On May 2, 1611, the King James Version of the Bible was first published. In commemoration of the 400th anniversary, an exhibit chonicling the book’s history makes its official world premiere, starting Monday at the Oklahoma City Museum of Art, 415 Couch.

“Passages” is a 14,000-square-foot, interactive exhibit culled from portions of The Green Collection, an assemblage of Bibles and biblical artifacts owned by the Green family of Oklahoma City, which owns crafts chain Hobby Lobby and Christian bookstores Mardel.

“It’s a big deal,” said Scott Carroll, director of The Green Collection. “It’s an experience of a lifetime. You’d have to travel around the world to see what you can see here.”

Although visitors won’t have to hop a plane, the collection will after the exhibit closes in October: The pieces then will be shown in the Vatican. But it’s by no means a Catholic or Protestant gig.
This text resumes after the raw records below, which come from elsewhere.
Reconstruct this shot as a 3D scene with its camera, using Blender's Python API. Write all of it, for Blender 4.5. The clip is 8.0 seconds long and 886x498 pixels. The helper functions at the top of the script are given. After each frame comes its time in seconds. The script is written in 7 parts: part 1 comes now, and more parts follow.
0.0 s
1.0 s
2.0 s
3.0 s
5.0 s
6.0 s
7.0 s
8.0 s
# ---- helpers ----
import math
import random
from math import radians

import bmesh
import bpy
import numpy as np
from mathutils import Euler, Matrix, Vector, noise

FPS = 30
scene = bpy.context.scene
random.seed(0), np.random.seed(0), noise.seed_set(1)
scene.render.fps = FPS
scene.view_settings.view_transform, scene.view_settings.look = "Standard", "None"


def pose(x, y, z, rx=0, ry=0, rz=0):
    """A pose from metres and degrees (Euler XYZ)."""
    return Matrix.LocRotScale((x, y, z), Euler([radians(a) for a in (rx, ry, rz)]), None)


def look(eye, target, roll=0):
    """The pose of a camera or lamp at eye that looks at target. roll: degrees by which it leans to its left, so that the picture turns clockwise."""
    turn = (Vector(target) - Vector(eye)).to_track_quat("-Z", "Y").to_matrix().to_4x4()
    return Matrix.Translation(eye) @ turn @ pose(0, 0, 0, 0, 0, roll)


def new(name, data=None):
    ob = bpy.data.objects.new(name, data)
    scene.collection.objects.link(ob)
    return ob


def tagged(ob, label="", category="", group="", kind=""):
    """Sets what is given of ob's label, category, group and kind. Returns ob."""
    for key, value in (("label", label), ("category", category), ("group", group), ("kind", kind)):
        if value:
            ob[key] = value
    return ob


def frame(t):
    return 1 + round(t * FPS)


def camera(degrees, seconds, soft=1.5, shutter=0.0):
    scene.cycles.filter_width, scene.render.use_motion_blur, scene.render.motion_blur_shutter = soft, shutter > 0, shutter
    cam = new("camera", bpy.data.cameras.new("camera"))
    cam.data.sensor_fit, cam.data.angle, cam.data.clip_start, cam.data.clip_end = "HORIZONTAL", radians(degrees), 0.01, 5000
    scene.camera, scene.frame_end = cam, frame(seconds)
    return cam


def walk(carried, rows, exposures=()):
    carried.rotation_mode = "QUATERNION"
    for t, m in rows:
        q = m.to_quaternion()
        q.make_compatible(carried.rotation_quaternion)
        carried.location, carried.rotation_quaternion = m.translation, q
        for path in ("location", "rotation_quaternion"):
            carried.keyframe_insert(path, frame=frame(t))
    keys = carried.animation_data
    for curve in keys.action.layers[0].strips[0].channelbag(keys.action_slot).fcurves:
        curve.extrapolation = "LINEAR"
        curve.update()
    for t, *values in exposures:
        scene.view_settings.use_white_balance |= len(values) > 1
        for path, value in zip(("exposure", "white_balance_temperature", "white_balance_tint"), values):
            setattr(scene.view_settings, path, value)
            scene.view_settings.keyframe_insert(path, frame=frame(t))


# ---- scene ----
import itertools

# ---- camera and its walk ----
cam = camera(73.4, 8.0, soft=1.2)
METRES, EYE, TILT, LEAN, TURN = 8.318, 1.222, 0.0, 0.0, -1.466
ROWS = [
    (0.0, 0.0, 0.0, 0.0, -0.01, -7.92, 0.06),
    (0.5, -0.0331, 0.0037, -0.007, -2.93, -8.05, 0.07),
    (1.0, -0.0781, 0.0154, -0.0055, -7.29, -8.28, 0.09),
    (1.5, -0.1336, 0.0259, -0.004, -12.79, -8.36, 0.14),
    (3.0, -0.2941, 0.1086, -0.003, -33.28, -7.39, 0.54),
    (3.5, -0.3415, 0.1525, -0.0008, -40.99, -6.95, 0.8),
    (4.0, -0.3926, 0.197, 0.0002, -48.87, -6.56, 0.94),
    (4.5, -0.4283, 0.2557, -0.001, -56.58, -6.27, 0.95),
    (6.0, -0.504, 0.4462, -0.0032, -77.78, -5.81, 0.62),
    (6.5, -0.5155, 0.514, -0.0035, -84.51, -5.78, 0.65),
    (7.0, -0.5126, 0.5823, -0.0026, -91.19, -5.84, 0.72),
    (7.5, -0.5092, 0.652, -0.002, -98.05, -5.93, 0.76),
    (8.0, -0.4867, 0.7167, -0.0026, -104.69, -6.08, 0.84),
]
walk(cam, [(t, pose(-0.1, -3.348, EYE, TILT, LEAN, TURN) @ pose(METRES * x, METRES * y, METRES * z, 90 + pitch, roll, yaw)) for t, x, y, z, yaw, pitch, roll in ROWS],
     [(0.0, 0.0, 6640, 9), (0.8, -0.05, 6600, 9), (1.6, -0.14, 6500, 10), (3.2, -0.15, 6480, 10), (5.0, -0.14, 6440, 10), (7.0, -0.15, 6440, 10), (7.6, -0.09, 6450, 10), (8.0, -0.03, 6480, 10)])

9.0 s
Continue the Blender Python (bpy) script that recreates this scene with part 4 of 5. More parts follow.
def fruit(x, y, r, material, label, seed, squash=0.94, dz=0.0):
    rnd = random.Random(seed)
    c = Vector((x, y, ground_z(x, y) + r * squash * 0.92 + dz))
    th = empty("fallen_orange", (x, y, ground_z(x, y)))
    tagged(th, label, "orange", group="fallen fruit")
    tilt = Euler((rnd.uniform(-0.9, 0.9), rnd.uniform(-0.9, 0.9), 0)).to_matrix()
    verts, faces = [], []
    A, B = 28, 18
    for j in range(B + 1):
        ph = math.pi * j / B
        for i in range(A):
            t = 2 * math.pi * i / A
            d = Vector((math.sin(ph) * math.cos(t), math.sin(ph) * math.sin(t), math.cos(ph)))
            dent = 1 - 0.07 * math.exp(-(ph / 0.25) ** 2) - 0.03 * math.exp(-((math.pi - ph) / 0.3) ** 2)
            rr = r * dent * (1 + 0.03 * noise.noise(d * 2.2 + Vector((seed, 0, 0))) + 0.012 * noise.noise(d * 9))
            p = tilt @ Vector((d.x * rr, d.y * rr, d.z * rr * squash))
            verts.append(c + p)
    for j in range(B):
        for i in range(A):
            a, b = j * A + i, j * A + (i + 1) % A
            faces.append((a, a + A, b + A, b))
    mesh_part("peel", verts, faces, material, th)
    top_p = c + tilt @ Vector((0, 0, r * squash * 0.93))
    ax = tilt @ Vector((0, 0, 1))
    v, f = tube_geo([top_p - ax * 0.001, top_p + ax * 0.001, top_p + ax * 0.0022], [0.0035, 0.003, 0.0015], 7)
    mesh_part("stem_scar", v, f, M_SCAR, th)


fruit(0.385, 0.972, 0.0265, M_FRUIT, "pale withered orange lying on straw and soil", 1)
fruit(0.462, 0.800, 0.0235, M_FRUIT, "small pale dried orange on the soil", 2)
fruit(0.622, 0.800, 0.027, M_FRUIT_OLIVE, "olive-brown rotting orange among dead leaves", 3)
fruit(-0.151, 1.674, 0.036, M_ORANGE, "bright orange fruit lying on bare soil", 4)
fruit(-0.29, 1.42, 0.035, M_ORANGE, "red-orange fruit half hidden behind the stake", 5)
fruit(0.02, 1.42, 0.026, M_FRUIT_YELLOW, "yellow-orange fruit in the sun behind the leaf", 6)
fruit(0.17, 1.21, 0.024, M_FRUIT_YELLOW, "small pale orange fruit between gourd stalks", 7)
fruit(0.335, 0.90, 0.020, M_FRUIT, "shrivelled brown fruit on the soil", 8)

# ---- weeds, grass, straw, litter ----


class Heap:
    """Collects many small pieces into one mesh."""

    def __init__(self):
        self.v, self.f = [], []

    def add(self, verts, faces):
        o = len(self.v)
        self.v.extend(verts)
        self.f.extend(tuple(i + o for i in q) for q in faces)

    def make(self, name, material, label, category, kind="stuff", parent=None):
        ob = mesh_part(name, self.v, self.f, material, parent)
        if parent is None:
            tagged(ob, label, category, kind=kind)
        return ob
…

“We are unswervingly nonsectarian,” Carroll said. “We’re simply about telling the story of the book we’re privileged to curate.”

A tiny Greek version.

Those without a religious connection to the text are welcome as well.

“For people who have no personal investment in the Bible, these are windows to history,” Carroll said. “There’s something about being a cultured person, about knowing the literature of the world.”